Ces nouvelles organisations sont avantageuses pour les deux parties : d’un côté, la communauté d’agglomération bénéficie, sans coût de structure, d’une ingénierie directement opérationnelle et d’une expertise de qualité, de l’autre, l’agence départementale peut pérenniser son savoir-faire et sa connaissance du territoire.

La baisse des moyens financiers

Ce type d’organisation vient aussi pallier un autre problème auquel les agences de développement économique sont confrontées : la baisse de leurs moyens financiers. "Ces agences sont publiques, elles sont donc très impactées par la baisse des finances des collectivités territoriales. Elles doivent trouver d’autres sources de financement, et l’intégration de communautés de communes fait partie des solutions utlisées", explique Cécile Collot. En revanche, l’intégration d’entreprises privées, avec un rôle très important et un ticket d’entrée onéreux, comme cela peut se faire dans certains pays comme la Grande-Bretagne, n’est pas d’actualité en France. "En France, on pourrait aller vers ce type d’organisation car les agences sont des associations loi 1901 mais cela demande, en termes de gouvernance, des équilibres que la plupart des élus ne sont pas prêts à accepter, a souligné Laurent Sansoucy, directeur d’Oco Global consulting Paris, à l’occasion d’un séminaire du Cner sur les agences de développement européennes. Mais avec la baisse des finances, quelques territoires pionniers pourraient aller dans cette direction…"
Enfin, dernier point sur lequel les agences vont devoir plancher : l’évolution de leurs métiers et services. "Le marché a complètement changé et plus particulièrement la demande des entreprises, a détaillé Laurent Sansoucy. Souvent, les agences ont été créées pour des projets industriels avec l’objectif de trouver un site physique, des aides et des services d’accompagnement.
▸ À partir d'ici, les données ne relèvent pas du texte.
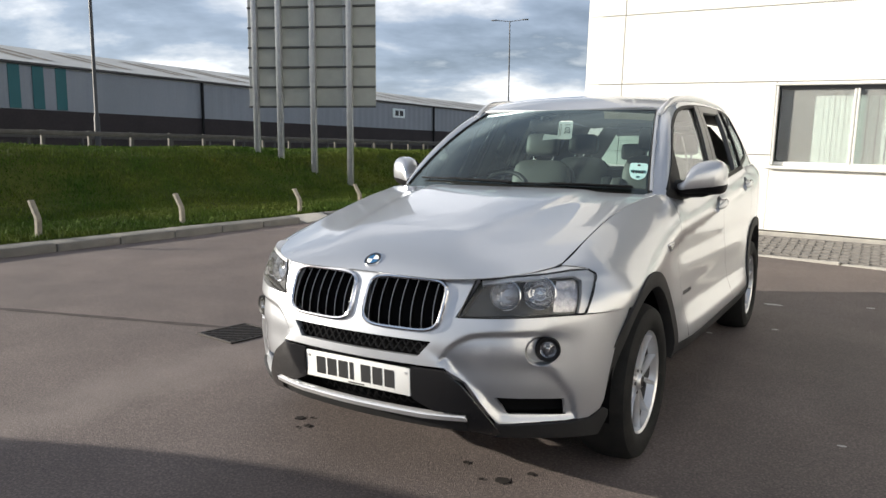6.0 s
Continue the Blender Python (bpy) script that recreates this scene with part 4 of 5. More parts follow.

Maintenant, près des deux tiers du marché correspondent à des projets tertiaires et les services fournis auparavant pour l’industrie n’ont plus d’utilité pour ces projets." De nombreux enjeux pour les agences de développement économique auxquels le Cner apportera des réponses les 20 et 21 septembre 2012, lors de son congrès annuel organisé à Vichy, à travers les conclusions de l’étude et les scénarios d’évolution des agences.